Friday, November 27, 2009

Lies, Damn Lies and Campaign Biographies

Since the presidential election, we at the Egg have done our best to lay off the team that lost. It seemed unsporting, not to mention redundant, to kick McCain and company while they were down.

The problem with our strategy is Sarah Palin. Clearly intoxicated by the bright lights of national attention, she has made little secret of her thirst for more. Yes, we thought it was weird that her first move was to quit her job -- being the governor of a state is often considered a pretty good base from which to organize politically. But of course, that only works if you are planning to run on a platform which includes actual accomplishments. If you actually believe (as Palin does, and not without reason) that the winning campaign will be composed of sound bites and airbrushing, then the tedious meat-and-potatoes of budgets, legislative deals, and re-election are all a big waste of your comparative youth. Don't get old behind a desk -- get out and attack your enemies!

So she wrote a campaign biography, which is by now one of those tedious ritualistic exercises undertaken by presidential aspirants, about the way lower-level politicos kiss babies and cut ribbons. Nobody really believes anything you write in these books, any more than they believe you love their pwecious or personally paved their road. You just do it so that you'll have something to talk about.

All this being true, a lesser literary figure than Sarah Palin might have stuck to a few heartwarming stories about gutting moose as a child and visiting wounded infantrymen when her handlers set it up in advance. Easy enough, right?

But not our Sarah. No, she has apparently resolved to settle some scores in this biography -- to launch a strike at anybody who might be a publicity problem later. Like, you know, her family.

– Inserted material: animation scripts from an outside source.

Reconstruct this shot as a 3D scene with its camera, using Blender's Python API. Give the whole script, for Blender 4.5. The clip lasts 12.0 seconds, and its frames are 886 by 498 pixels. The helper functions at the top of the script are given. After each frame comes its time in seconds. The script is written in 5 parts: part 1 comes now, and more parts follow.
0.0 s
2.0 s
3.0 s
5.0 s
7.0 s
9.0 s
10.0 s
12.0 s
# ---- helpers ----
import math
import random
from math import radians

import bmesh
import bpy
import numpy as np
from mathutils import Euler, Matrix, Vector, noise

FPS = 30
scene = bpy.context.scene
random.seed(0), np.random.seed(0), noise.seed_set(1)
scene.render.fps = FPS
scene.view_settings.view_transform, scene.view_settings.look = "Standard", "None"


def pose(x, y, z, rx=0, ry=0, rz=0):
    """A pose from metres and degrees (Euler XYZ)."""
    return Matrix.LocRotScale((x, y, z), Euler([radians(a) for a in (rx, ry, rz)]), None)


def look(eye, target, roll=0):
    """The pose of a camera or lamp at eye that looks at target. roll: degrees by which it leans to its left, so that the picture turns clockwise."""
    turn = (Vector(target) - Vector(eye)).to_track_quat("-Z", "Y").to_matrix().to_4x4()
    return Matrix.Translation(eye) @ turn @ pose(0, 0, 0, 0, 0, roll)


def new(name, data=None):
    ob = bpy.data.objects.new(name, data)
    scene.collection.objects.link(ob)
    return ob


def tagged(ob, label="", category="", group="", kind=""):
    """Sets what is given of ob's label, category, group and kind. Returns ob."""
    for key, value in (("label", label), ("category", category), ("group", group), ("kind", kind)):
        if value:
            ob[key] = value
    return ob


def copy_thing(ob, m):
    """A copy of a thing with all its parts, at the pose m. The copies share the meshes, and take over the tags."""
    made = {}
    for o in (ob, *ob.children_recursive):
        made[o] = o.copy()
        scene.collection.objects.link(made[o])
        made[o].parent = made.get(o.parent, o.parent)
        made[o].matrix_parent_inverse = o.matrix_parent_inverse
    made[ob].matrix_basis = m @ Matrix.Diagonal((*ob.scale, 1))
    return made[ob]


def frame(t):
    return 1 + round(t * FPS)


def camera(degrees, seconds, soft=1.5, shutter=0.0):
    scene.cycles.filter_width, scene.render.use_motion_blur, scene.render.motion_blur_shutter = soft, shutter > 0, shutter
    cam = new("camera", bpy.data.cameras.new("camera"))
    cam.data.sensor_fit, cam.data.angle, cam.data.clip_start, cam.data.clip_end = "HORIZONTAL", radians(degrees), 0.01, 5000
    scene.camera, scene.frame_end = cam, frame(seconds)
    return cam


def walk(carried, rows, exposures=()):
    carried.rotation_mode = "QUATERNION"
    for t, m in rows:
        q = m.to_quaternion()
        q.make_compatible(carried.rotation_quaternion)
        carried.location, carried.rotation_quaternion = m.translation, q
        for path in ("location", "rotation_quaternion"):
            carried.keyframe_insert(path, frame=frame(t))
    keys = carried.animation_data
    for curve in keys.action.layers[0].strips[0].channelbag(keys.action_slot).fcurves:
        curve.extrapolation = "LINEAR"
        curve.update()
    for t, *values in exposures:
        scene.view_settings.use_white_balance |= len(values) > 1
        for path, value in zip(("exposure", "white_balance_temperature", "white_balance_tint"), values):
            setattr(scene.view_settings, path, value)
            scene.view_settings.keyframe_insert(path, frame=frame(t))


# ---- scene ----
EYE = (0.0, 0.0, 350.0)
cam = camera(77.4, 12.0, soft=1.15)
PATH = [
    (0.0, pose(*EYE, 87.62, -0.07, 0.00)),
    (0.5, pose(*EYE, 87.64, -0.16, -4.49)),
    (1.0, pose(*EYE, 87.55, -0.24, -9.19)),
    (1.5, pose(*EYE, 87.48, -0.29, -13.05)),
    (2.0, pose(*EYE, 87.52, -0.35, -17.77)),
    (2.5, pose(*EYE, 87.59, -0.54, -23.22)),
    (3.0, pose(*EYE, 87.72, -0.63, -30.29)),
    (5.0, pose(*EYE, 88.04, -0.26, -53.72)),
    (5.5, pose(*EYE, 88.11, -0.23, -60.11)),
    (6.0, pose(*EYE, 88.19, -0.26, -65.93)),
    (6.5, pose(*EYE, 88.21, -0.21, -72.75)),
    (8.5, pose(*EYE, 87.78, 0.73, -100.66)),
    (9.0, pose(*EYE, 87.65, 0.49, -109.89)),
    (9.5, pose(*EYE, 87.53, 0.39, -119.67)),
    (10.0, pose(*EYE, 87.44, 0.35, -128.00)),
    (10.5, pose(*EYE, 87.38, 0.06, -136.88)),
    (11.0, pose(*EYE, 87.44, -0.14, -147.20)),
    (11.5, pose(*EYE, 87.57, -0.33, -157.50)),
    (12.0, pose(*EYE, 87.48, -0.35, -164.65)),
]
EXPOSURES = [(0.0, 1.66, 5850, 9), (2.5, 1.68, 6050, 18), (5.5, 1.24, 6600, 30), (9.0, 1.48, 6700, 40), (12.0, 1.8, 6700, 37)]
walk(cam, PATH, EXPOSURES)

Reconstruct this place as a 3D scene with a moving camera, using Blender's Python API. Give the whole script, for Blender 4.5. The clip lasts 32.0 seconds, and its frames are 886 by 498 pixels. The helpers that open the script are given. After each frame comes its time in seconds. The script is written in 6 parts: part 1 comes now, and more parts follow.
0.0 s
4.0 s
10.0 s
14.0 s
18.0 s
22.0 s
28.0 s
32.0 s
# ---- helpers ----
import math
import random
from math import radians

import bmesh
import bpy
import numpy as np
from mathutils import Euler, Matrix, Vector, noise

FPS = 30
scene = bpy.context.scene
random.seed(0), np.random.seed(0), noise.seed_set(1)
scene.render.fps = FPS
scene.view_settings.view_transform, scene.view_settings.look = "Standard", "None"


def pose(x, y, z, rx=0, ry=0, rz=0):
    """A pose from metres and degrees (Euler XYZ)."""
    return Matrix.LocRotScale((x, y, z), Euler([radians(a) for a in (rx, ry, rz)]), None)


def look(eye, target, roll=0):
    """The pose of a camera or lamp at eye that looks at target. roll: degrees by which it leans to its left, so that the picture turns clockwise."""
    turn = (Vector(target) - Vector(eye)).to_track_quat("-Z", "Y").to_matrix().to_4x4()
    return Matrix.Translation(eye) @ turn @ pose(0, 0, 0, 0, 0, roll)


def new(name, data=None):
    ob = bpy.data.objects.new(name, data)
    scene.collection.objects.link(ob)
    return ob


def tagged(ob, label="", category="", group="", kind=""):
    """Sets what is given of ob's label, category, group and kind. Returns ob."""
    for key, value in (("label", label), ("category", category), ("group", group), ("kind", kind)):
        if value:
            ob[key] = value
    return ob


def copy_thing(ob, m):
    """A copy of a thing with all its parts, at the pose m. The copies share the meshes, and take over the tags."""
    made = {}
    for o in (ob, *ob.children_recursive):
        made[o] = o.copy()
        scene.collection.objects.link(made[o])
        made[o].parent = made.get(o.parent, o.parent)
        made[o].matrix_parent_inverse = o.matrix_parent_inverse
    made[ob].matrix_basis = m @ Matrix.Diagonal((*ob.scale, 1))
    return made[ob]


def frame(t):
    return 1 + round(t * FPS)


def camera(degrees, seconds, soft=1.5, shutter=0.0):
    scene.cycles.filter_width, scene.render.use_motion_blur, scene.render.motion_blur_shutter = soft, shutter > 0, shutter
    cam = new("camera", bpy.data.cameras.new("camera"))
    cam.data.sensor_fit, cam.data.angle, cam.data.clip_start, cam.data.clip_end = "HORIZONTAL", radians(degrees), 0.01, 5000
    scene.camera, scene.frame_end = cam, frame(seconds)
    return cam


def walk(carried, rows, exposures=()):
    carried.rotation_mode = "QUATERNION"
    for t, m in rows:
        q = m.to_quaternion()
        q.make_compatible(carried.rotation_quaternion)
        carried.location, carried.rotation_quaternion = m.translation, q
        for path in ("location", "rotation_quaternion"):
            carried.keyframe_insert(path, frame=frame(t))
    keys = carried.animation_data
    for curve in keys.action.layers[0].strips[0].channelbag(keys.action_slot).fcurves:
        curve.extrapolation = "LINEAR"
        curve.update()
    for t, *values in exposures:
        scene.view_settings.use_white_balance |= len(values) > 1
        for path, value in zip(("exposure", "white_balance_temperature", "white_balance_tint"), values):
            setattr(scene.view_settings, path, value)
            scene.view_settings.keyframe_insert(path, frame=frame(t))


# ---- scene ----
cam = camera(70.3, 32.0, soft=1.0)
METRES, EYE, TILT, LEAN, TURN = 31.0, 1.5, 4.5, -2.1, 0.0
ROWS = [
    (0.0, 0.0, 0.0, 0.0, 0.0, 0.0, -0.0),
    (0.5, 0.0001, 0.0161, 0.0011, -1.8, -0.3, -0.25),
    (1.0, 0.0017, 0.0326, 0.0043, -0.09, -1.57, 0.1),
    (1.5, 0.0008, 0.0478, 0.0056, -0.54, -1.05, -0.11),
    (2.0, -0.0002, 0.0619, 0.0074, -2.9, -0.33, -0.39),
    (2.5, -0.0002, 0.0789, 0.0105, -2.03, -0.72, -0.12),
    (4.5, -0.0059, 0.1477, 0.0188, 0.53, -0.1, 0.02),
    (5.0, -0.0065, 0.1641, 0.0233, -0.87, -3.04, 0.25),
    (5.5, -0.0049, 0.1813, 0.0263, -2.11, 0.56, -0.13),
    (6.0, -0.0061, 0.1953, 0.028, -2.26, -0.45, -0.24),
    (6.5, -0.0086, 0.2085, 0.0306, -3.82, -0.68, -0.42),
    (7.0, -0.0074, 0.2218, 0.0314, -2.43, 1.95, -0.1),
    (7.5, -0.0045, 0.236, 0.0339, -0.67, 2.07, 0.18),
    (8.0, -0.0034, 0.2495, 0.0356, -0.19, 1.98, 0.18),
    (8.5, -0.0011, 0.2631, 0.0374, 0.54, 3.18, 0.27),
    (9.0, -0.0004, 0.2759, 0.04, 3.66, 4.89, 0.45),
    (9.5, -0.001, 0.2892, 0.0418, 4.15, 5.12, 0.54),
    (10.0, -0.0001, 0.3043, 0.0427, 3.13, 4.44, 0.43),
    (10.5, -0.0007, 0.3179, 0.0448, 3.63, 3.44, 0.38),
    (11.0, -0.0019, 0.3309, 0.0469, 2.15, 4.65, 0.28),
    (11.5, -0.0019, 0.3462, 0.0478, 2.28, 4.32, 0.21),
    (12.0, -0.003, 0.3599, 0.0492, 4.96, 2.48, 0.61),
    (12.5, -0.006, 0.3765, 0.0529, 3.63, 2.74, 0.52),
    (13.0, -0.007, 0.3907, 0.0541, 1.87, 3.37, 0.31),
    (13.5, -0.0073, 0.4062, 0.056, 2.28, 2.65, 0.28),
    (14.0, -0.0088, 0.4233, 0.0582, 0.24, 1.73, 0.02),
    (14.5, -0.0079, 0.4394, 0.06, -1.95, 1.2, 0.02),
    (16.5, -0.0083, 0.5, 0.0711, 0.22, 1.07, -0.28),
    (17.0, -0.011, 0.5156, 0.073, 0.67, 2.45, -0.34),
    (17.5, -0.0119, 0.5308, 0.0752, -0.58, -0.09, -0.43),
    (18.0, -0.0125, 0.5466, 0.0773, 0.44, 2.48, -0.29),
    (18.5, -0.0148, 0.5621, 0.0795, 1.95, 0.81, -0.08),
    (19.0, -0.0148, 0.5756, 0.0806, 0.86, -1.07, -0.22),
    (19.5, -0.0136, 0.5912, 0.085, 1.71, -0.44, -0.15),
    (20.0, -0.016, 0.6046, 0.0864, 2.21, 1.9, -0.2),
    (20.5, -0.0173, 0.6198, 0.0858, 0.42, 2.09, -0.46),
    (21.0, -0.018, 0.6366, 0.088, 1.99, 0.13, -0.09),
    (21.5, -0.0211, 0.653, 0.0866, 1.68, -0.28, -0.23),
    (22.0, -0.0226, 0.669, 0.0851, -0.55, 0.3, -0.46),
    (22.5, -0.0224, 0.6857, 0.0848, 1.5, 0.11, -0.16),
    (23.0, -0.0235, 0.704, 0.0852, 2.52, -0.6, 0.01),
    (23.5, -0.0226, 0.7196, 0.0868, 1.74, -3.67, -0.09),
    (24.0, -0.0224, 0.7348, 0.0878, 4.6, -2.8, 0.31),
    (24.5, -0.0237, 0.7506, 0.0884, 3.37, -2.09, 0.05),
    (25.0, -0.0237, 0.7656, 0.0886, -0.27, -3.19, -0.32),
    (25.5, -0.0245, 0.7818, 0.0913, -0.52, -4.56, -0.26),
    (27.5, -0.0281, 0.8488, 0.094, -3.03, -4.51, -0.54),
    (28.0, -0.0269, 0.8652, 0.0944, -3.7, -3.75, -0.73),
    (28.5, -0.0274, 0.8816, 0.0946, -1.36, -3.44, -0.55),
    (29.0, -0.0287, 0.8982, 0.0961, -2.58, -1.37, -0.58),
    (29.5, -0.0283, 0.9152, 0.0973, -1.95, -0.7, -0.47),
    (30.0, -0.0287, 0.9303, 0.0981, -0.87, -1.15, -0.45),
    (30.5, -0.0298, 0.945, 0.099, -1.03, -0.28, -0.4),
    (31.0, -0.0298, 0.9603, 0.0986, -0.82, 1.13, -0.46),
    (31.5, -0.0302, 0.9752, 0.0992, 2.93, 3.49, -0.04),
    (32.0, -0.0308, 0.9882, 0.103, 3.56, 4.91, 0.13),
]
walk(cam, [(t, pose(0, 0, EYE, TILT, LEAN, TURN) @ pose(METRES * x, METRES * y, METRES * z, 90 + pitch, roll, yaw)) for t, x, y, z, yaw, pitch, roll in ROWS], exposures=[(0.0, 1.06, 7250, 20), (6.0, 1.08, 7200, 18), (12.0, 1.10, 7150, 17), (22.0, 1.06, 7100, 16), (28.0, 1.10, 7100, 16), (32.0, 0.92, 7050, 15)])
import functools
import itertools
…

Click up top for a HuffPo report on Palin's former brother-in-law, Mike Wooten. Her book apparently includes some claims about him, which he in turn claims are actually lies. This would just be a case of he said/she said, except that an ethics panel (consisting overwhelmingly of Republicans) has already investigated the case, and found Palin to be in the wrong. She and her family have spent years attacking this guy and trying to get him fired, for what are clearly personal reasons. But rather than let it drop, she just keeps coming back, requiring more people to shoot her down. Like this:

In Going Rogue, Palin ... cites many charges that were brought against Wooten that were subsequently dismissed. She contends that there were "ten different" citizen complaints field against Wooten--without acknowledging that all of them were filed by members of her family or close friends. ...

In an interview conducted in Alaska this past summer, John Cyr, the former Alaska Public Safety Employees Association Executive Director, confirmed Wooten's charges:

Not one complaint has ever been made about Mike Wooten's professional performance from any member of the public other than the Palin/Heath family and their closest friends. The troopers that I've talked to that have worked with Mike tell me Mike is the kind of guy they'd go through a door with. That he does his work. He's a professional. You know, just no complaints out there about Mike's work.

"It's the product of an ugly divorce and custody battle," Cyr said of the complaints against the State Trooper. "It's nothing more than that."

Perhaps we should admire her persistence, if not her ethics or judgment.

3 comments:

LoieJ said...

Unfortunately, Palin doesn't appear devious, ie, intentionally telling lies to get her point across. I think she believes in this baloney. She is making enough enemies to give me hope that she can't get anywhere politically. If not, well, I live 75 miles from Canada.

Father Anonymous said...

I'm not sure I agree about the deviousness, although there are surely people with so little capacity for self-examination that they believe their own lies. She could easily be one of them.

Either way, I agree that she is more smoke than fire, electorally speaking. She will surely run in 2012, but I expect it to be a niche campaign, attractive only to a small group of true believers -- like Ron Paul, but without the principles.

LoieJ said...

So many of her statements sound like a 13 year old who changes what she says to fit the circumstances and accusations of the moment, that's why I don't think she is intentionally devious, except to the extent that she wants to deflect blame.